The Birth of the New Justice: The Internationalization of Crime and Punishment, 1919–1950
Mark Lewis
Oxford: Oxford University Press, 2014. xii + 346 pp.
The Great War and the Origins of Humanitarianism, 1918–1924
Bruno Cabanes
Cambridge: Cambridge University Press, 2014. vii + 360 pp.
The Emergence of International Society in the 1920s
Daniel Gorman
Cambridge: Cambridge University Press, 2012. xii + 377 pp.
Toward the very end of The Division of Labor, his 1897 masterpiece on the modern form of social solidarity produced by industrial modernity, Emile Durkheim offered the provocative observation that the dream of human brotherhood appeared close to realization. From his fin-de-siècle vantage point, the division of labor had successfully knit together national states and would eventually unify an even larger subset of humanity. This dream would not be achieved, Durkheim argued, “until all men form part of one and the same society, subject to the same laws.” 1 There were limits, of course; Durkheim explained that global diversity would never allow for the emergence of a single world society answerable to the same legal commands. However, societies “of the same species” could merge into a single entity that harmonized social responsibility with robust individualism.2
The Great War snapped the networked wires Durkheim saw winding round the European continent. Yet its aftermath provided an unprecedented opportunity for reformers to build institutions committed to putting prewar transcontinental solidaristic plans into action. In the decade after the war, actors from a variety of political backgrounds denounced the doctrine of the state’s supreme legal authority and promoted diverse forms of political and legal subjecthood outside the boundaries of defined political communities. Under the sign of a single international legal order, jurists debated whether individuals could claim independent legal personality and sue foreign states through the Permanent Court of International Justice, established in 1922, or bring complaints for violations of minority protection treaties directly before international courts. The subject of piracy, and its connection to the nature of international legal order, particularly captured the juridical imagination. Pirates held a unique status in Roman and international law as “enemies of the human race” —criminals who could be captured and tried by any state or private agent.
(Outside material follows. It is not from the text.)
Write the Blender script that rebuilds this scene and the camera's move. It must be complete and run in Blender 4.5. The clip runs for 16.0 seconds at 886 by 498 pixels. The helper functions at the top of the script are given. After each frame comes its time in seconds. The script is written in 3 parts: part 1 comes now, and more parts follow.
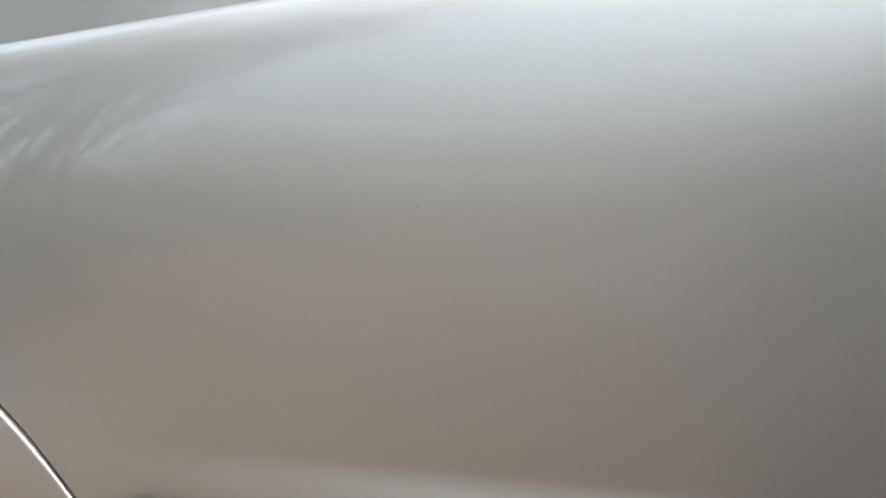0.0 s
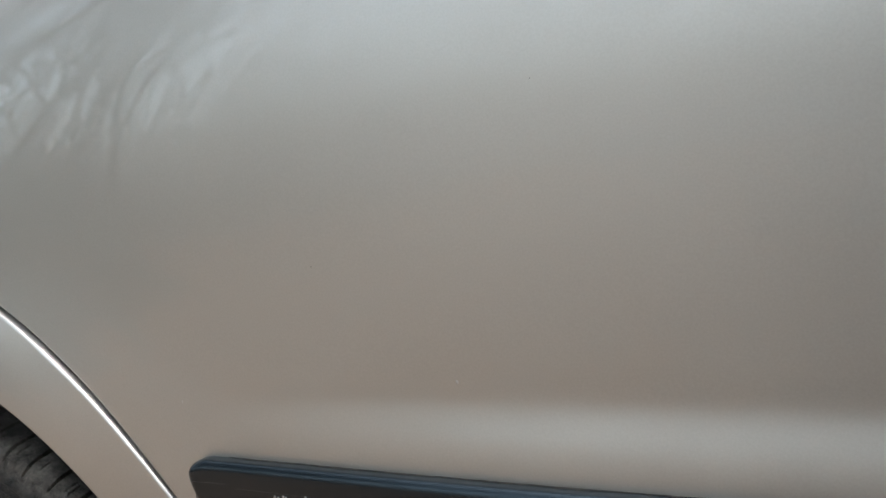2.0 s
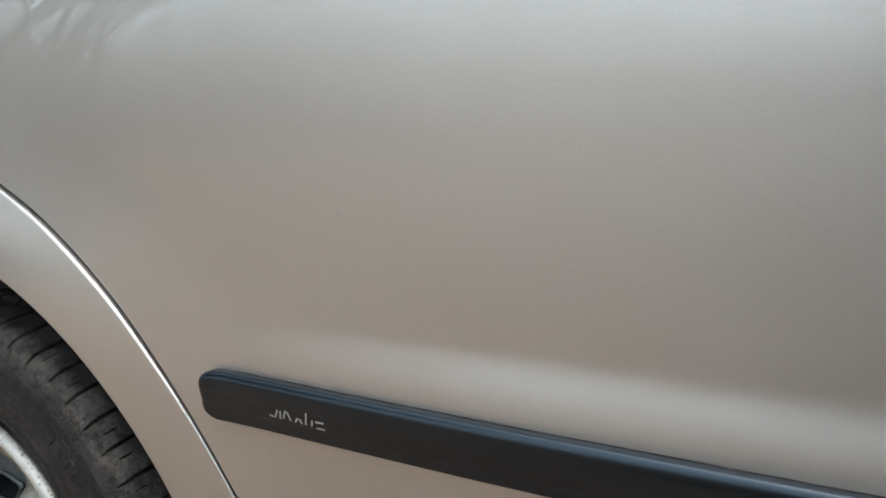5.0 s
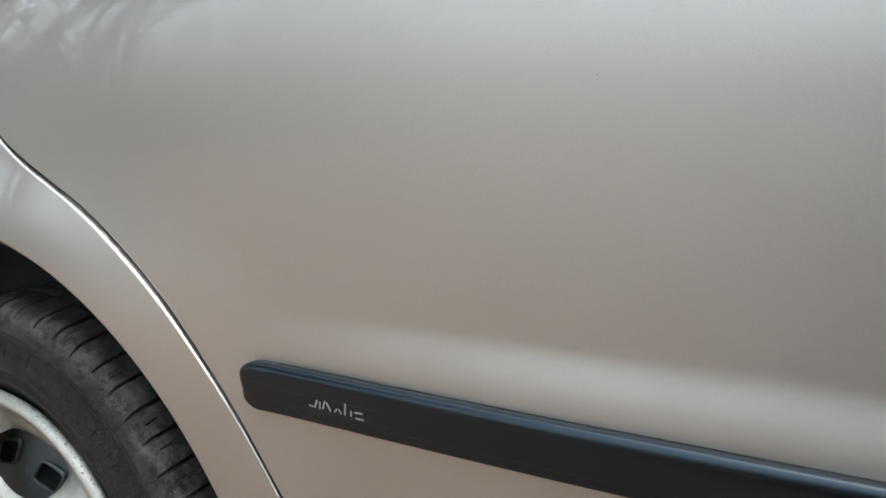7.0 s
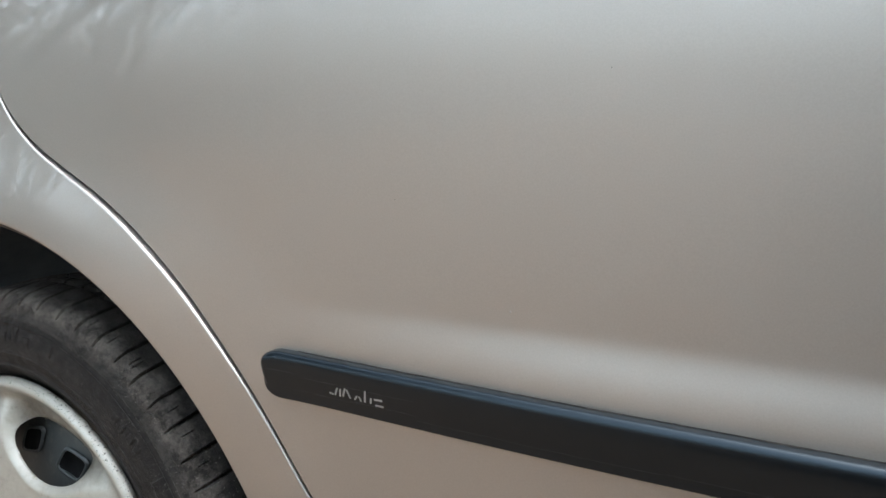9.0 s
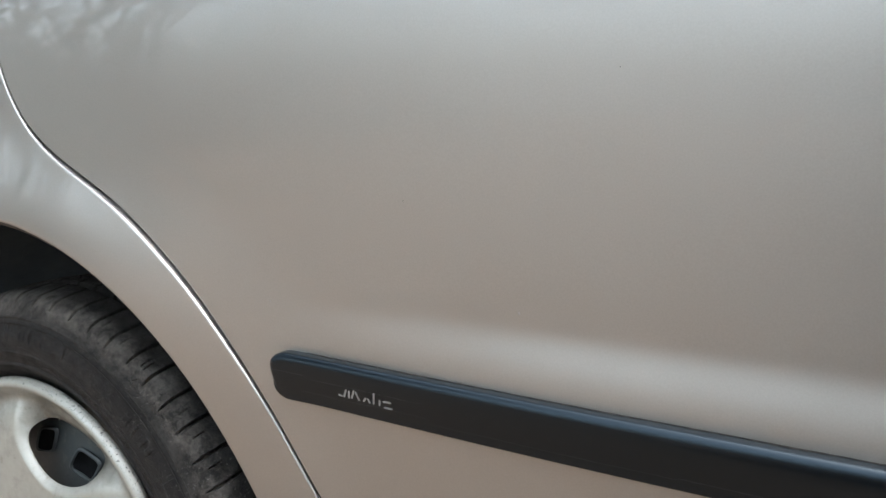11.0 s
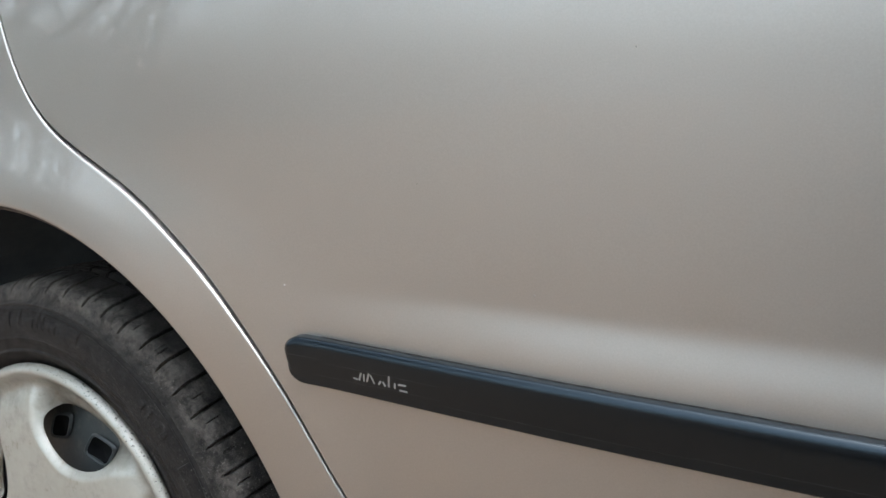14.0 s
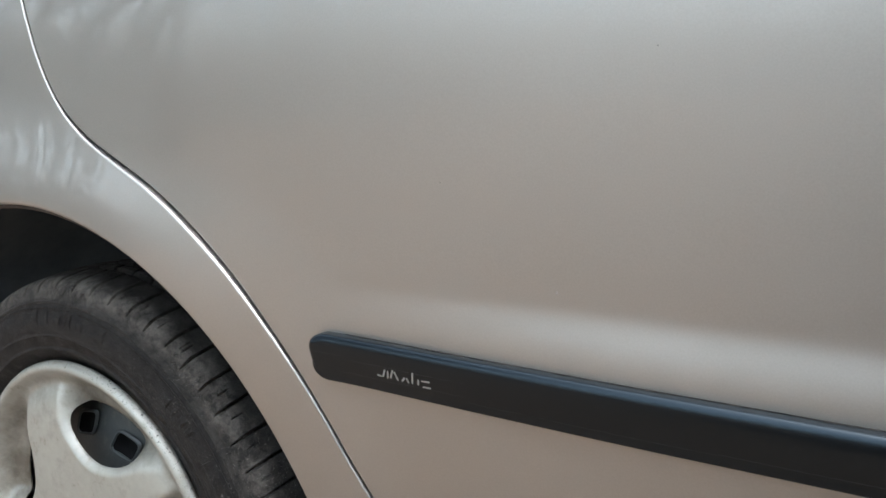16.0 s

After World War I, the notion that subjects could transcend national jurisdictions offered the inviting possibility that other individuals or groups could connect directly to international legal order without the mediation of the state. Clyde Eagleton, an American international lawyer, articulated the fervent intellectual interest in the subject of piracy and its connection to international legal order. During preparations for a 1930 conference on the international codification of international law Eagleton requested to serve on a committee devoted to piracy not, he wrote, “because it is romantic, but because of its connection with a subject which attracts me. How an individual can violate international law, and all that.” 3 And so despite the vast destruction caused by national conflict a world unified under a single legal order again seemed to flash into view.
How should historians interpret the numerous calls to demystify and recast state sovereignty in the decade after World War I? Three recently published books elect the 1920s as the crucial decade for understanding the transformation of Western moral and legal culture. They highlight the new international scale of political, legal, and moral imagination, and the novel importance of individual agents committed to inter-nationalist causes. In The Great War and the Origins of Humanitarianism, Bruno Cabanes argues that large scale projects undertaken in the 1920s to ameliorate the suffering caused by the war transformed basic assumptions about duties toward victims of catastrophe. Daniel Gorman’s The Emergence of International Society in the 1920s addresses the institutional transformations important for the history of globalization and global civil society. And in The Birth of the New Justice: The Internationalization of Crime and Punishment, 1919–1950, Mark Lewis examines the interwar movement to render individuals punishable under international law and its historical, if highly contingent and ironic, relation to the prosecution of individual offenders at Nuremberg and to the eventual creation of the International Criminal Court in the 1990s.